Consider the following questions about your emotional states:
(a) How easy do you find it to get started? Do you procrastinate or attack each day with vigor?
(b) How easily do you bounce back from failure, determined to try again?
(c) How well do you handle rejection?
(d) What is your level of optimism? Do you usually have the confidence to try anything, or are you the worrying sort?
(e) Can you cheerfully get along with people with whom you have nothing in common, or do you tend to withdraw?
(f) When unfairly treated, do you withdraw from the game or engage with renewed determination?
(g) Do you forgive yourself your faults, or do you beat yourself up about them?
(h) Are you comfortable with ambiguity, not quite sure you’re doing the right things, but ready to act anyway?
(i) Can you function in a team, without feeling the need to dominate? Can you control your ego needs?
(j) Can you handle the stress that comes from juggling multiple demands on your time?
(k) As Kipling asked, “Can you keep your head when all about you are losing theirs?”
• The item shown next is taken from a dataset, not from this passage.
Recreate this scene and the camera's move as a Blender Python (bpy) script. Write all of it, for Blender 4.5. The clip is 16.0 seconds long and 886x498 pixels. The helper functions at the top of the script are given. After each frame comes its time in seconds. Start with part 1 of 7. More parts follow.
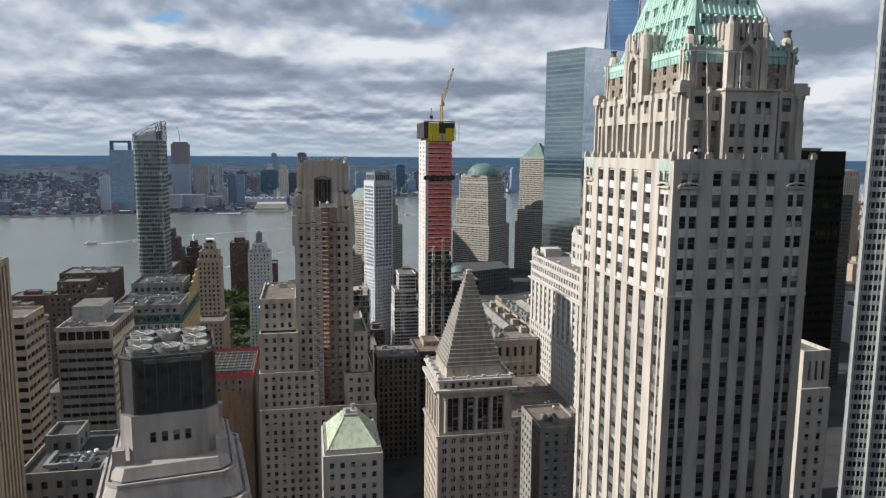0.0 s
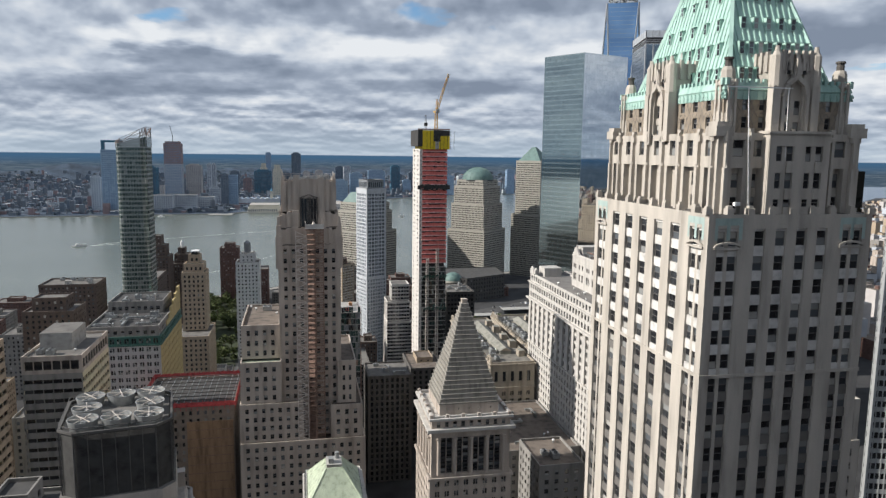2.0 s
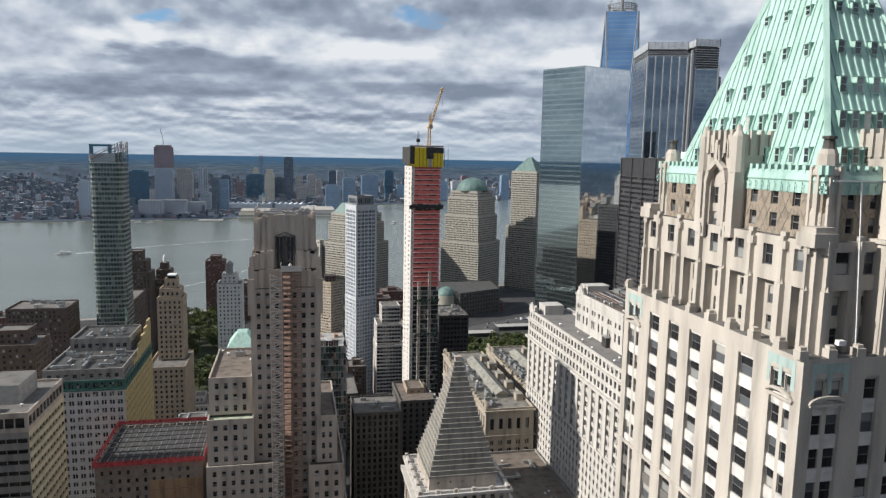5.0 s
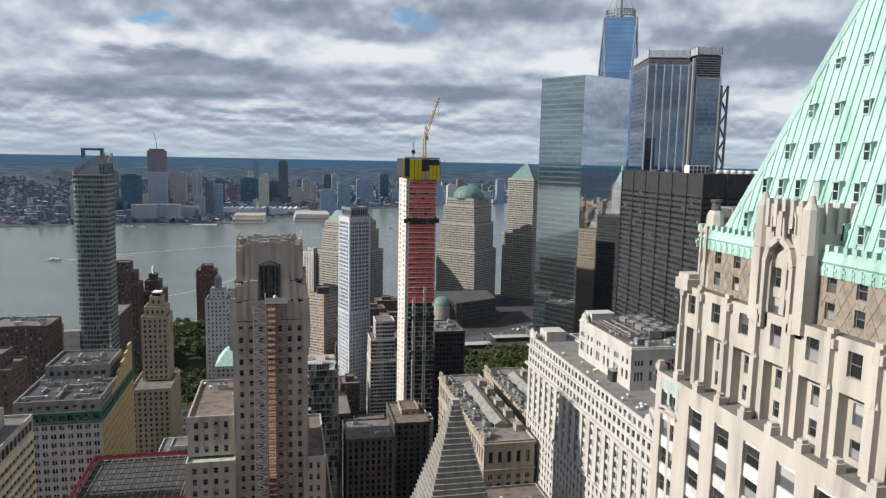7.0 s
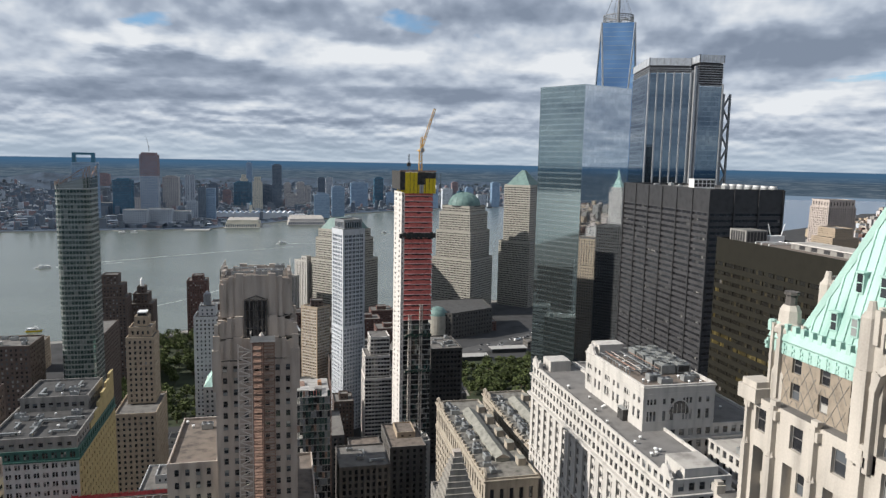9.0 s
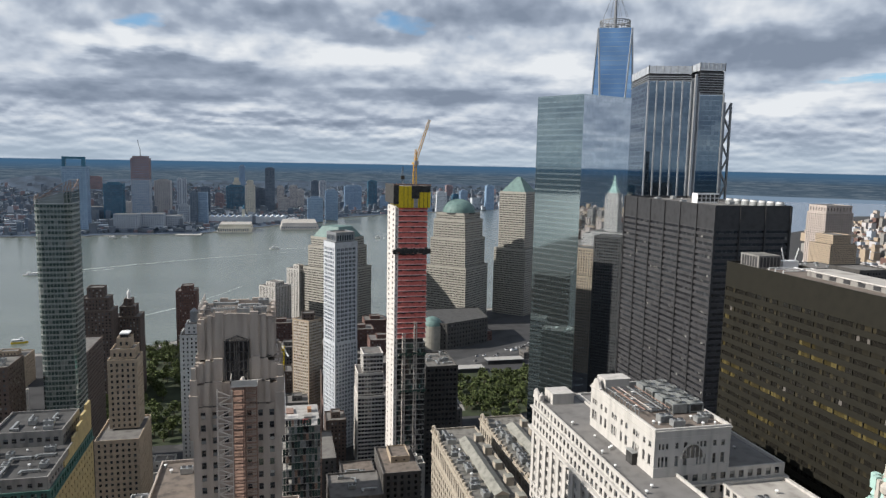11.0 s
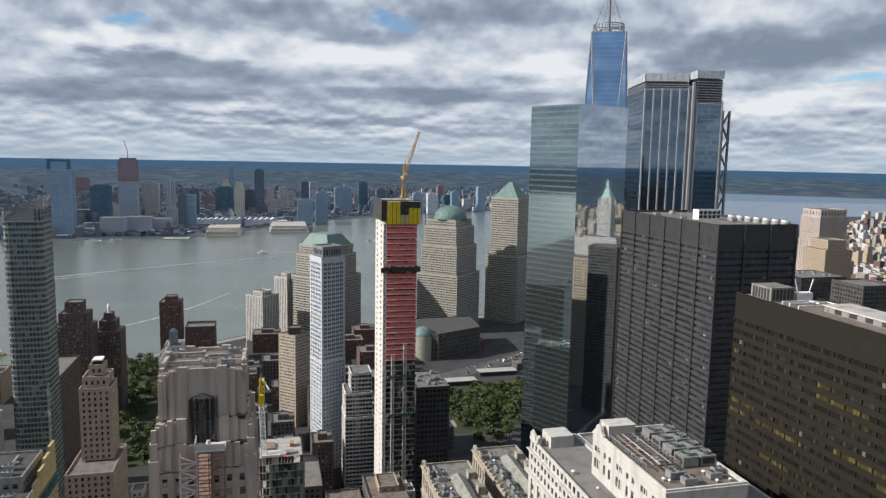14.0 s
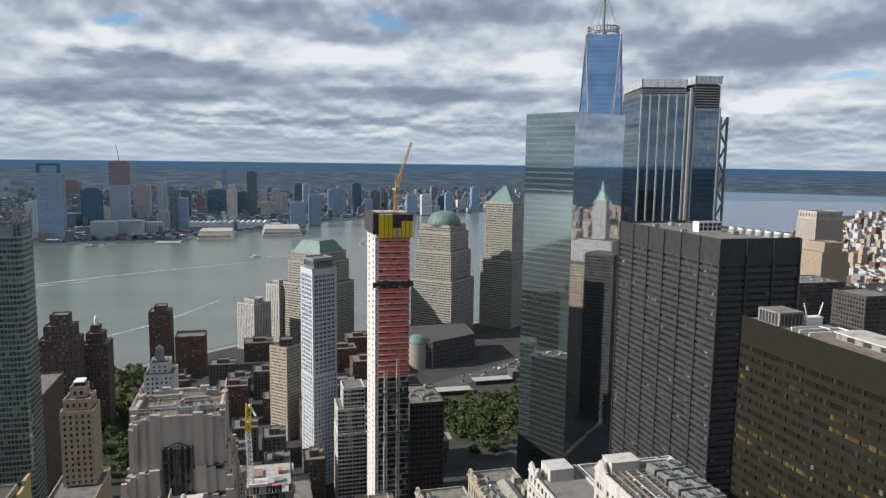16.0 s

Every single one of these emotional conditions will affect your success. You don’t have to be perfect. Goodness knows, I’ve suffered from being on the wrong side of all of these at one time or another.
But if your emotions let you down, your talent won’t save you.
There’s no point having superior skills if you procrastinate in putting them to use. There’s no point being smart if you give up at the first sign of failure.
Getting control of your emotions, and yourself, is essential to let your true ability shine through.